We fully agree with the key points raised regarding sample size, decade-wise balance, systemic covariates, and the need for external validation and model interpretability. These are indeed genuine limitations of our current work and were deliberately and explicitly acknowledged in the manuscript, as well as reflected in the designation of this study as a pilot study.
Our primary aim was to provide a proof-of-concept normative framework that integrates structural and vascular OCT/OCTA metrics for ocular age estimation, and to do so in a transparent manner that clearly exposes its current limitations. We share entirely Dr Elsaddig’s view that:
- Larger, better-balanced, and ethnically more diverse cohorts,
- Systematic collection of systemic cardiovascular and metabolic variables,
- Independent external validation, ideally across different OCT/OCTA platforms, and
- More explicit model interpretability tools (eg SHAP or permutation-based feature importance)
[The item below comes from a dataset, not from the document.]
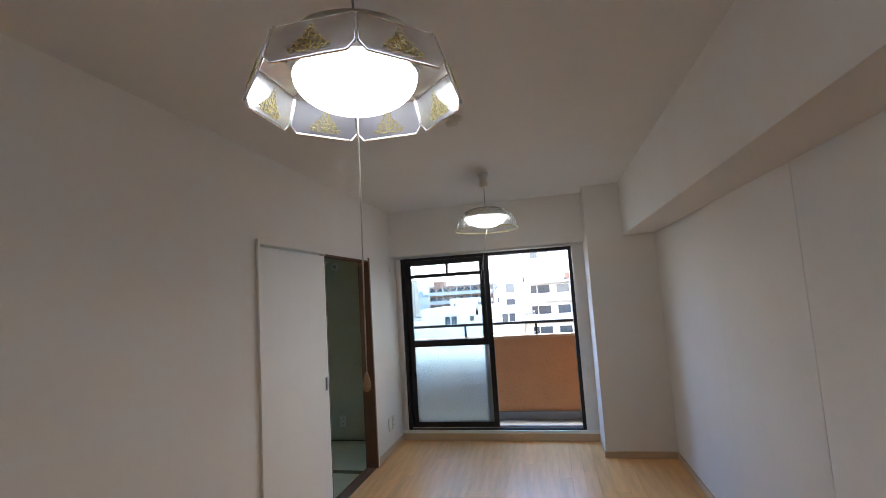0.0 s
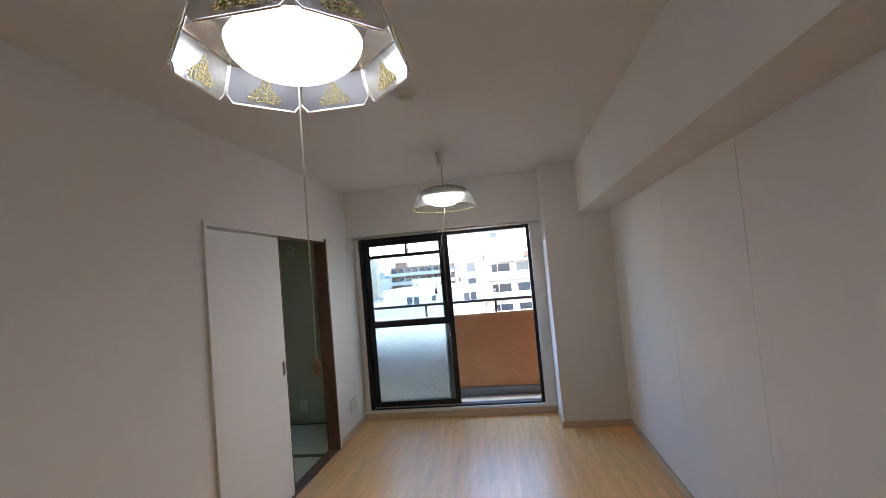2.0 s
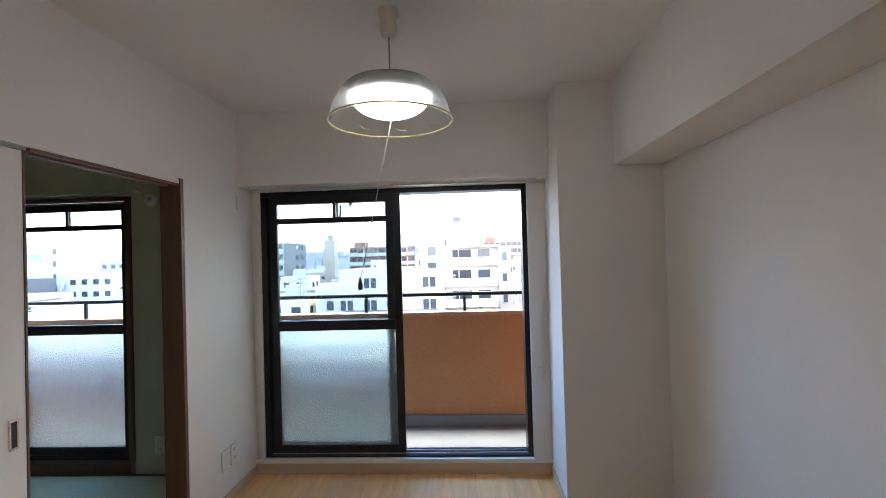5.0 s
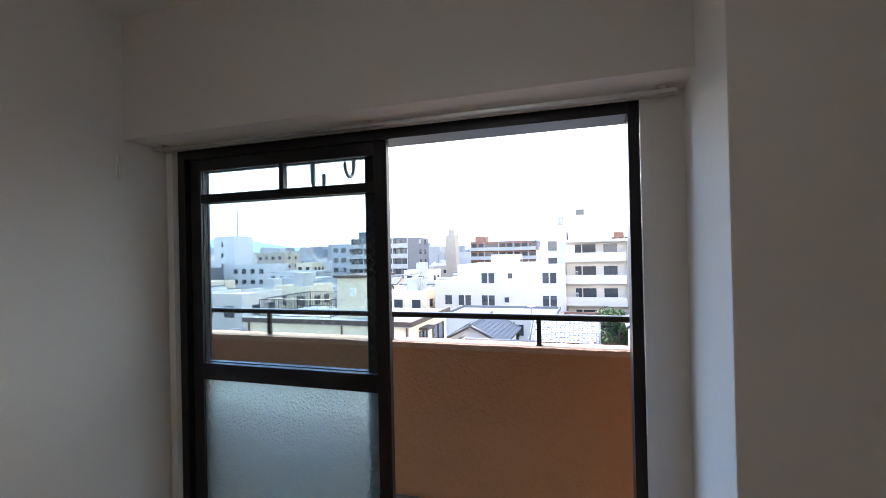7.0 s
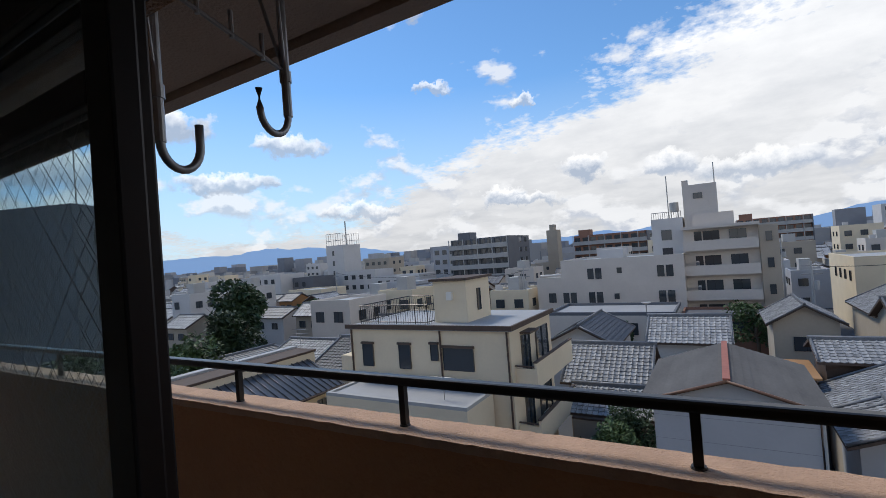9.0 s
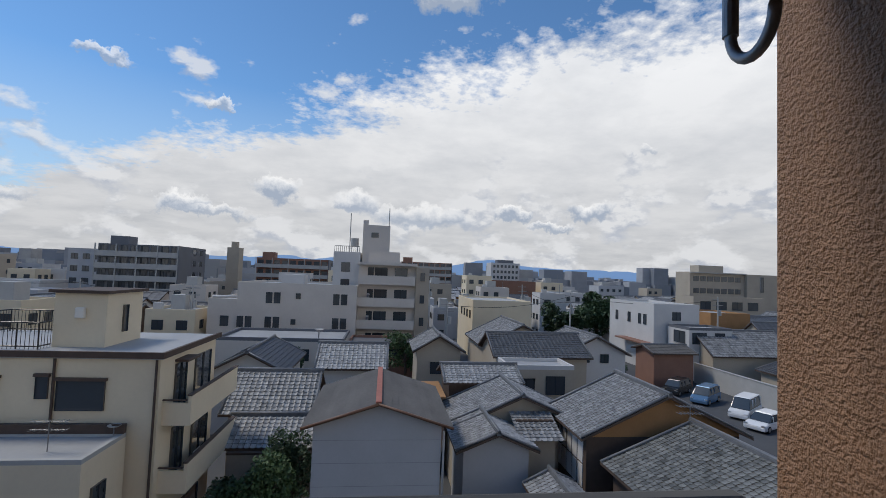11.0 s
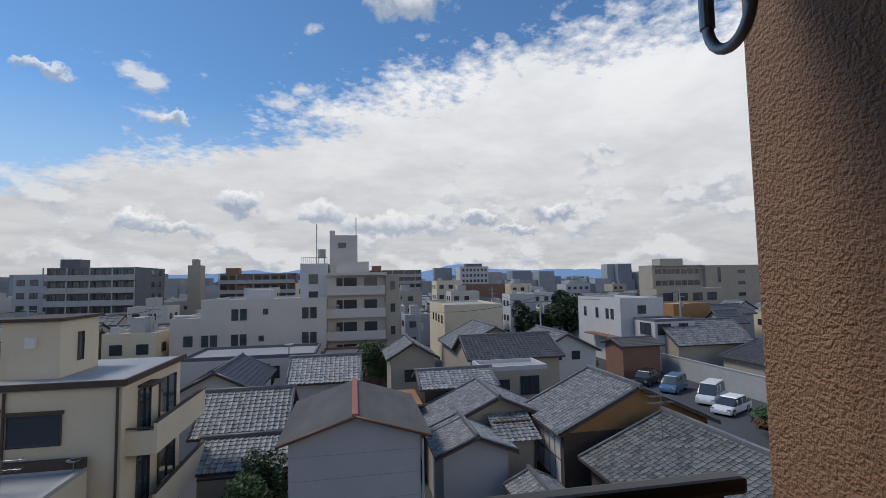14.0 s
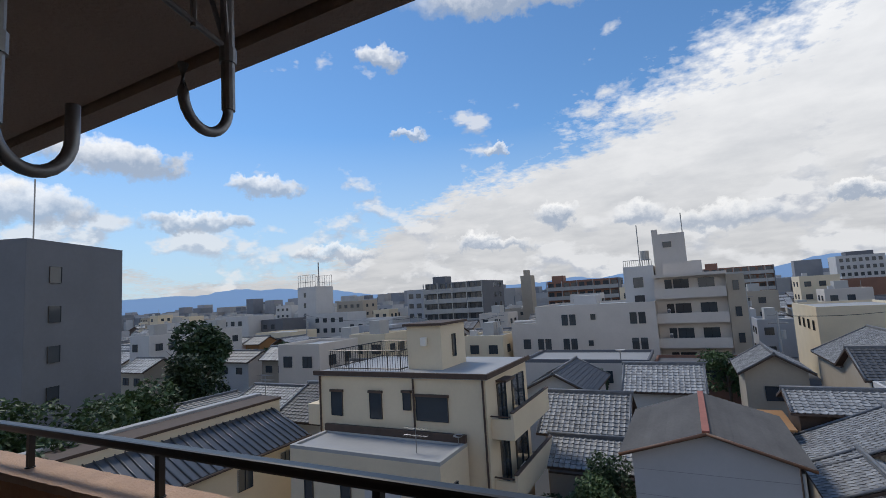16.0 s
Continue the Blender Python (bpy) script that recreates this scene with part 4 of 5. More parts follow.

These are all crucial next steps before any strong clinical claims can be made.
In fact, these elements form the core of our ongoing work. We are currently planning to extend the dataset in a multicentre setting, incorporating standardised systemic assessments and planning external validation on additional devices. We are also implementing feature-attribution approaches to better understand which structural and vascular components drive age predictions and to make the models more clinically interpretable.
We are grateful that Dr Elsaddig has highlighted these aspects so clearly. We see his letter as a constructive contribution that helps to frame our study in the appropriate context: not as a definitive statement, but as an early step towards robust, multimodal AI-based biomarkers of ocular ageing and, potentially, glaucoma susceptibility. It is precisely through such collegial critique and open discussion that the field can progress responsibly.
We thank Dr Elsaddig once again for his careful reading and valuable insights.
Disclosure
The authors report no conflicts of interest in this communication.